Your task is to filter the data below down to the lines holding "Blender".

____________

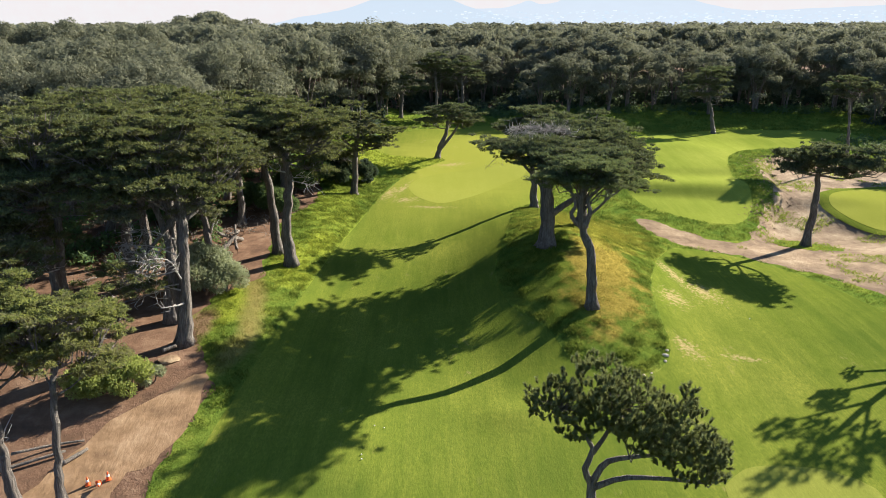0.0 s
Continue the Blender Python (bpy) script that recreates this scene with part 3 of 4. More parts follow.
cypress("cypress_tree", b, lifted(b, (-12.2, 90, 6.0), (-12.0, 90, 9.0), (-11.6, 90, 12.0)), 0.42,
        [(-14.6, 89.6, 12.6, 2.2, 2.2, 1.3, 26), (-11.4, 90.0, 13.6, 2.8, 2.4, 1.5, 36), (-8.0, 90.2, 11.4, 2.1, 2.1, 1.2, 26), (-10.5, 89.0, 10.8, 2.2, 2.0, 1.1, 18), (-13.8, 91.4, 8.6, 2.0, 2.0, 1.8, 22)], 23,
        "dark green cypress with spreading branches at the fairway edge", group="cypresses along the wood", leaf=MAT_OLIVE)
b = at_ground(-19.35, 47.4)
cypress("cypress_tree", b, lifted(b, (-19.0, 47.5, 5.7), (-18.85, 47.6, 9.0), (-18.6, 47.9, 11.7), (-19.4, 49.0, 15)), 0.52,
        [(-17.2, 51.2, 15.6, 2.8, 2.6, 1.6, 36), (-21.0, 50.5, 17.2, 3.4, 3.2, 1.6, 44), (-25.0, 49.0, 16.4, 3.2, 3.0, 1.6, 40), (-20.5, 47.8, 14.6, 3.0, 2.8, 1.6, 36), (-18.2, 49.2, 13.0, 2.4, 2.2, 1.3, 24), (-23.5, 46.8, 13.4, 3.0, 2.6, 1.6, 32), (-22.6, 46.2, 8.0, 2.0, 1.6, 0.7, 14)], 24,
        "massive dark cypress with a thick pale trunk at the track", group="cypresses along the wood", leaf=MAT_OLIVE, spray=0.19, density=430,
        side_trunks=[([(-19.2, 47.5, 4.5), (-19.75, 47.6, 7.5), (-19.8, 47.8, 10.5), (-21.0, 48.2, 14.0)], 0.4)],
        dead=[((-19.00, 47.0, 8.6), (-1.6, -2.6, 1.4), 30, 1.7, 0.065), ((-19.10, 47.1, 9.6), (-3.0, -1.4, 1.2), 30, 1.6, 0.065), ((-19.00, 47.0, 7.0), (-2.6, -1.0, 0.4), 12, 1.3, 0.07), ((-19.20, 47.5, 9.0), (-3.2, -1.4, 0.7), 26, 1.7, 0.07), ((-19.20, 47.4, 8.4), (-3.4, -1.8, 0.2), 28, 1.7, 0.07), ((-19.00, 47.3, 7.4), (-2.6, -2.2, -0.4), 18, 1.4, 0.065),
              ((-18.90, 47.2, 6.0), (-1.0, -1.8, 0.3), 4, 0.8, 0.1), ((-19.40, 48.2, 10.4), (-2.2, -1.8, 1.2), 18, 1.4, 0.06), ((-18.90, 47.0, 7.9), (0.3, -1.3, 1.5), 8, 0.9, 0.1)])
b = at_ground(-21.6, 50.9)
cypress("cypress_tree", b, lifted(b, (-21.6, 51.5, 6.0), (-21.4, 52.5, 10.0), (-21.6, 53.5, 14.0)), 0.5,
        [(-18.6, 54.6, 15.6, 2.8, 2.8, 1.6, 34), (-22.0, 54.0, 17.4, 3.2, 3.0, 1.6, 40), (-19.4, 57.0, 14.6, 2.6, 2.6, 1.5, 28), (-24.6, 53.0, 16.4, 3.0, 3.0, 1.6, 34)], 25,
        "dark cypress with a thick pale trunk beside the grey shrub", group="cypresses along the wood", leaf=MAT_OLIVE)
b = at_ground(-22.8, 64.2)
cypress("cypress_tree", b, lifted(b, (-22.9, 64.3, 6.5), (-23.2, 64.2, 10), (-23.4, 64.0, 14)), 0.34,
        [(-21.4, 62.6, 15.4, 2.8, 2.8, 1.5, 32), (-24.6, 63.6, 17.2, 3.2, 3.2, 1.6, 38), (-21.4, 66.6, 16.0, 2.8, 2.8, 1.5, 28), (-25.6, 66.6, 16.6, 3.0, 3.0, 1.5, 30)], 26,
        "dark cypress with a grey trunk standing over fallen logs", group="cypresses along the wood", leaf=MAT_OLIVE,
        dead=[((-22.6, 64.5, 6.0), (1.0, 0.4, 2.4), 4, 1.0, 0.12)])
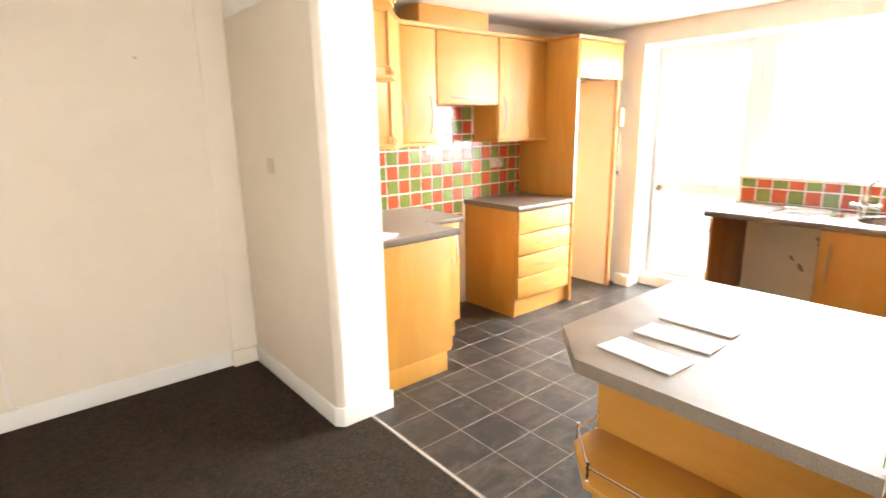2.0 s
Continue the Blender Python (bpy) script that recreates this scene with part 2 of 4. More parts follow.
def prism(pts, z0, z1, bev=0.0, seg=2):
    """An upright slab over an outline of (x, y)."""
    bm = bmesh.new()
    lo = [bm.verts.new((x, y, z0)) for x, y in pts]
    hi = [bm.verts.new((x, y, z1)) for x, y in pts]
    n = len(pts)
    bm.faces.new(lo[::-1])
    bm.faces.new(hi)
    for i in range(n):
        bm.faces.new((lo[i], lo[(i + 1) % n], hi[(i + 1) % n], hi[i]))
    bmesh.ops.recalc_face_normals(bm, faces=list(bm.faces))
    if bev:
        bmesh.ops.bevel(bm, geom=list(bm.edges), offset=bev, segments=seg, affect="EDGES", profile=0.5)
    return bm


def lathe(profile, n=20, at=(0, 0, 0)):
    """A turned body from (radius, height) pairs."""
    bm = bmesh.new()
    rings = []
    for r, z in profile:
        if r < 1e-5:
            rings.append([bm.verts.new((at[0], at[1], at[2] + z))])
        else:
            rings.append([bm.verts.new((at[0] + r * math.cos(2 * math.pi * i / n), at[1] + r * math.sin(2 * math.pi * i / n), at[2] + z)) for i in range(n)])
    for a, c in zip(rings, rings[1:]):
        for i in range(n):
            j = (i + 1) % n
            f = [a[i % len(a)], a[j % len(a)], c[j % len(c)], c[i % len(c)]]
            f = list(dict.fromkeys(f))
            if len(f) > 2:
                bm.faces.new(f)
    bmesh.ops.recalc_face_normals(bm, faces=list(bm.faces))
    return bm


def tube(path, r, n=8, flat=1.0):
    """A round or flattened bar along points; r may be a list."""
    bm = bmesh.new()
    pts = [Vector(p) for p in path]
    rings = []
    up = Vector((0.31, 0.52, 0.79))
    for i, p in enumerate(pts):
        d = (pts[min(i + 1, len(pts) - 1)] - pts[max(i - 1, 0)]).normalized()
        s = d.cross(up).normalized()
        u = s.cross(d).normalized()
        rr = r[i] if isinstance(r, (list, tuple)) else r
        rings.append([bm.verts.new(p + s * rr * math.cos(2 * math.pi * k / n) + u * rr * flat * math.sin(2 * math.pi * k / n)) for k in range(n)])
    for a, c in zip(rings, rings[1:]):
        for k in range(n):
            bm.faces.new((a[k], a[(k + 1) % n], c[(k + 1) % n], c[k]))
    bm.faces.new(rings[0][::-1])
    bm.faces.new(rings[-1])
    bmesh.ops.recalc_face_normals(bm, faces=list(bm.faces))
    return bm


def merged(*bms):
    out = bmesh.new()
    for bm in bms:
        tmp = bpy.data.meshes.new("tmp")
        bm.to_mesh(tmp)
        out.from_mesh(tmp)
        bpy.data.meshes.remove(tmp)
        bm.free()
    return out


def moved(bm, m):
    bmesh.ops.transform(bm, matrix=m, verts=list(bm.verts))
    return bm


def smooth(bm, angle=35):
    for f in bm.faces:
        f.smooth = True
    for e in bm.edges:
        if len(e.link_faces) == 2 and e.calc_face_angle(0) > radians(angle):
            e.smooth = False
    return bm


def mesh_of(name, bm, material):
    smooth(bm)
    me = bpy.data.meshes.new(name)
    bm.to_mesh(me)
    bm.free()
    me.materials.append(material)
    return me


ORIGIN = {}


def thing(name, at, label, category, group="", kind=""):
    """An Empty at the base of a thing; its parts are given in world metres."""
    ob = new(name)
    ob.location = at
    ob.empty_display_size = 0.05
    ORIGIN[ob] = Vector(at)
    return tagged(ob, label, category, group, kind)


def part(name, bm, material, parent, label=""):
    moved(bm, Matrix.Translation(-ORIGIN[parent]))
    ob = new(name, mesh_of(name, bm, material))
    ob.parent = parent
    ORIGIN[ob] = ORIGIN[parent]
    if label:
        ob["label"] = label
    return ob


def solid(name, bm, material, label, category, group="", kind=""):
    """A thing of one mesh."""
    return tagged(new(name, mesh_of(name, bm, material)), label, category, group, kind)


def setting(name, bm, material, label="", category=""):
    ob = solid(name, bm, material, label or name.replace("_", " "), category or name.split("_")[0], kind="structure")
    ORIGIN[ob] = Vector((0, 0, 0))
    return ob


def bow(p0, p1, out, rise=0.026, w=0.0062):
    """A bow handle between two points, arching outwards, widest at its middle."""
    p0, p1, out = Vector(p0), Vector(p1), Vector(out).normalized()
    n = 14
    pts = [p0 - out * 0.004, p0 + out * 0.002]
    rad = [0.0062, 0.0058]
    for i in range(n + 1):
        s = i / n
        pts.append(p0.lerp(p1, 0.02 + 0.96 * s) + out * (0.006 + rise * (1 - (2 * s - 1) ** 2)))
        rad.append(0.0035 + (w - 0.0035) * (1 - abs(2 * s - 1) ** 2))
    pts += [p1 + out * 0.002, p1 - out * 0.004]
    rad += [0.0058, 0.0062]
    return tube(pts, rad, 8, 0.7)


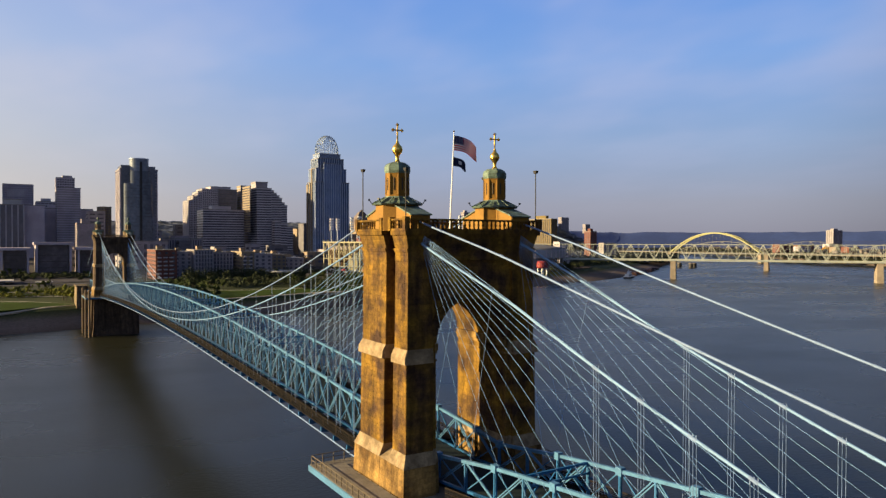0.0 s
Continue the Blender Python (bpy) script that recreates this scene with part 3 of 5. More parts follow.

____________

• [Task answer]:
Continue the Blender Python (bpy) script that recreates this scene with part 3 of 4. More parts follow.
Continue the Blender Python (bpy) script that recreates this scene with part 2 of 4. More parts follow.
Continue the Blender Python (bpy) script that recreates this scene with part 3 of 5. More parts follow.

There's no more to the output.